Making a Plan pt. 1 - Understanding Progressive Overload

Pertaining to health and fitness, figuring out what we're supposed to do can be one of the most daunting ventures of our lives.

Take a look at nutrition. Depending on where we go for advice we'll see an expert say carbohydrates are the devil. Next thing you know a study gets released that tells us we need carbohydrates. Pretty soon someone will probably say; the only way to optimize your digestion is by eating while doing a hand stand.

All this to say; I'm not even going to touch the nutrition aspect. Rather, we will spend some time exploring programming design. I simply can't state the importance of having a program in place. As the old adage goes, "Failing to plan, is planning to fail".

The first thing we will discuss is the cornerstone principle of progressive overload.

Progressive overload simply states something needs to change so that our body can keep growing. Many of us do this intuitively without even realizing it. For example, when weight feels easy we make it heavier.
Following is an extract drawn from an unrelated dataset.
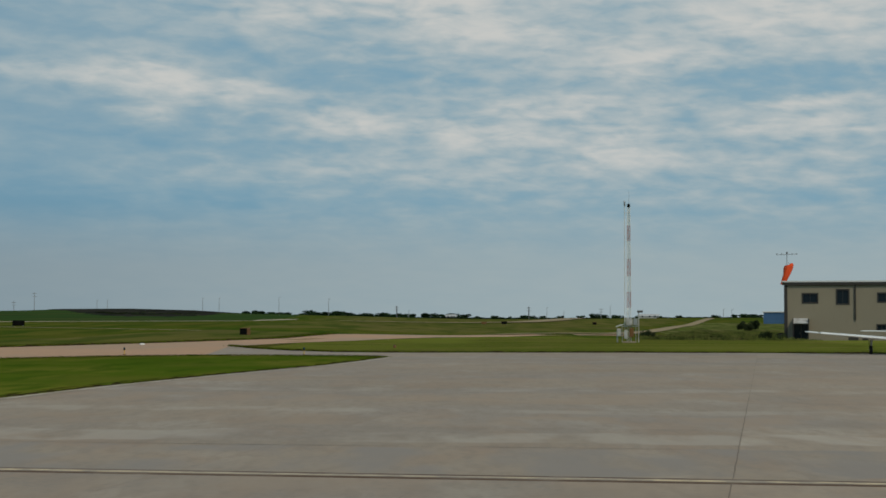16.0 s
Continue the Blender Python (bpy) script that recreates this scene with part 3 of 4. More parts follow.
sign(-6.06, 162, 0.80, 0.60, M_BLACK, M_BROWN, "small dark airfield sign with brown side beside the taxiway", -32, 0.05, 0.5)
sign(-12.83, 217, 1.35, 0.60, M_BLACK, M_BLACK, "black airfield guidance sign standing in the grass", 0, 0.04)
sign(-17.87, 202, 1.60, 0.76, M_ORANGE, M_BROWN, "weathered orange airfield sign standing in the grass", 6, 0.04)
sign(-20.38, 300, 1.60, 0.66, M_BLACK, M_BLACK, "black airfield guidance sign standing beside the runway", 0, 0.02)
sign(-28.34, 300, 1.65, 0.56, M_BLACK, M_BLACK, "black airfield guidance sign standing beside the runway", 0, 0.02)
sign(-26.42, 300, 1.85, 0.60, M_ORANGE, M_BROWN, "weathered orange airfield sign beside the runway", 0, 0.02)
sign(1.26, 410, 1.1, 0.5, M_BROWN, M_BROWN, "small dull orange airfield sign far out in the fields", 0)
sign(1.88, 410, 1.2, 0.6, M_BLACK, M_BLACK, "small black airfield sign far out in the fields", 0)
sign(4.65, 410, 0.9, 0.55, M_BLACK, M_BROWN, "small dark airfield sign far out in the fields", 0)


# ---- weather mast ----
def mast():
    d, az = 138.0, 5.70
    x, y = at(az, d)
    z0 = float(height(x, y))
    ob = thing("weather_mast", x, y, z0, -az, "slender red and white lattice weather mast with instruments in the grass", "mast")
    part("footing", box(-0.5, 0.5, -0.5, 0.5, -0.1, 0.12, 0.03), M_CONCRETE, ob, "concrete footing")
    # alternate red and white lattice sections
    r0, r1, top = 0.17, 0.11, 10.0
    levels = [0.1, 1.4, 2.6, 3.77, 4.94, 6.2, 7.54, 8.67, top]
    for k, (a, b) in enumerate(zip(levels, levels[1:])):
        bm = bmesh.new()
        legs = []
        for c in range(3):
            ang = radians(90 + 120 * c)
            ra, rb = r0 + (r1 - r0) * a / top, r0 + (r1 - r0) * b / top
            pa, pb = Vector((ra * math.cos(ang), ra * math.sin(ang), a)), Vector((rb * math.cos(ang), rb * math.sin(ang), b))
            legs.append((pa, pb))
            add_rod(bm, pa, pb, 0.024, sides=6)
        bays = max(2, round((b - a) / 0.33))
        for c in range(3):
            (pa, pb), (qa, qb) = legs[c], legs[(c + 1) % 3]
            for i in range(bays):
                f0, f1 = i / bays, (i + 1) / bays
                s, e = (pa, pb), (qa, qb)
                if i % 2:
                    s, e = e, s
                add_rod(bm, s[0].lerp(s[1], f0), e[0].lerp(e[1], f1), 0.011, sides=4)
                add_rod(bm, pa.lerp(pb, f0), qa.lerp(qb, f0), 0.011, sides=4)
        red = k in (2, 4, 6) 
        part("lattice_section", bm, M_RED if red else M_WHITE, ob, "faded red lattice section" if red else "white lattice section")
    bm = rod((-0.30, 0, 0.4), (-0.30, 0, 10.1), 0.028)
    for zz in (2.2, 5.0, 7.6, 9.6):
        add_rod(bm, (-0.30, 0, zz), (0, 0, zz), 0.018, sides=5)
    part("conduit_pole", bm, M_WHITE, ob, "thin white pole clamped to the mast")
    part("wind_sensor", turned([(0.05, 10.08), (0.07, 10.2), (0.07, 10.42), (0.03, 10.5)], 10), M_STEEL, ob, "grey wind sensor").location.x = -0.30
    part("obstruction_lamp", turned([(0.06, 10.0), (0.11, 10.04), (0.11, 10.2), (0.06, 10.28)], 12), M_BLACK, ob, "dark obstruction lamp")
    part("lightning_rod", rod((0.02, 0, 10.2), (0.02, 0, 11.25), 0.016, 0.006), M_STEEL, ob, "thin lightning rod")
    bm = box(-0.55, 0.70, -0.4, 0.4, 1.20, 1.26)
    part("platform", bm, M_STEEL, ob, "grey instrument platform")
    part("cabinet", box(-0.22, 0.26, -0.62, -0.2, 1.30, 1.82, 0.03), M_DULL_WHITE, ob, "white equipment cabinet")
    part("junction_box", box(0.02, 0.34, -0.52, -0.2, 0.45, 1.10, 0.02), M_BROWN, ob, "rusty brown junction box under the platform")
    part("control_box", box(0.32, 0.62, -0.5, -0.2, 1.30, 1.8, 0.02), M_STEEL, ob, "grey control box")
    part("battery_box", box(-0.36, -0.10, -0.55, -0.2, 0.30, 0.95, 0.03), M_DULL_WHITE, ob, "white battery box")
    part("sensor_head", box(-0.90, -0.58, -0.3, 0.1, 0.50, 1.05, 0.06), M_DULL_WHITE, ob, "white rain sensor")
    part("sensor_post", rod((-0.85, -0.1, -0.05), (-0.85, -0.1, 0.6), 0.05), M_STEEL, ob)
    part("sensor_brace", rod((-0.95, -0.1, 1.2), (-0.3, -0.1, 1.4), 0.03), M_WHITE, ob)
    part("side_post", rod((0.70, -0.1, -0.05), (0.70, -0.1, 2.25), 0.038), M_DULL_WHITE, ob, "white side post")
    bm = box(0.60, 1.02, -0.2, 0.0, 2.24, 2.40, 0.03)
    part("visibility_sensor", bm, M_DARK_STEEL, ob, "dark sensor on the side post")
    for gx in (-0.5, 0.5):
        for gy in (-0.4, 0.4):
            part("platform_leg", rod((gx, gy, -0.05), (gx, gy, 1.22), 0.022, sides=6), M_STEEL, ob)
    return ob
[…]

Progressive overload, as a principle, should be one of our key focal points for our training. However, because it is a principle, there are also a variety of methods we can use to implement it. This is important because we do not want to stick to only one method of implementation, otherwise our training will stagnate and we will cease to adapt.

Below are three of the more popular methods for implementing progressive overload.

1.    Increase the weight

2.    Increase the range of motion (think of doing a step-up on a higher box)

3.    Decrease the amount of rest between exercises

There are way more methods than just these three. Renowned trainer, Bret Contreras has a book dedicated to 10 methods of progressive overload. This vast sum of methods is why having a solid understanding of programming is crucial. If we can understand the basics of programming and how it revolves around the principle of progressive overload, we can figure out how we can manipulate our training to ensure we are always improving, and for lack of a better word, progressing.

Throughout this series we will talk about: periodization, weekly layouts, volume/intensity/frequency, progressions/regressions, and even how deloads and recovery come into play. All with the purpose of helping us achieve our goals and using progressive overload to work for us.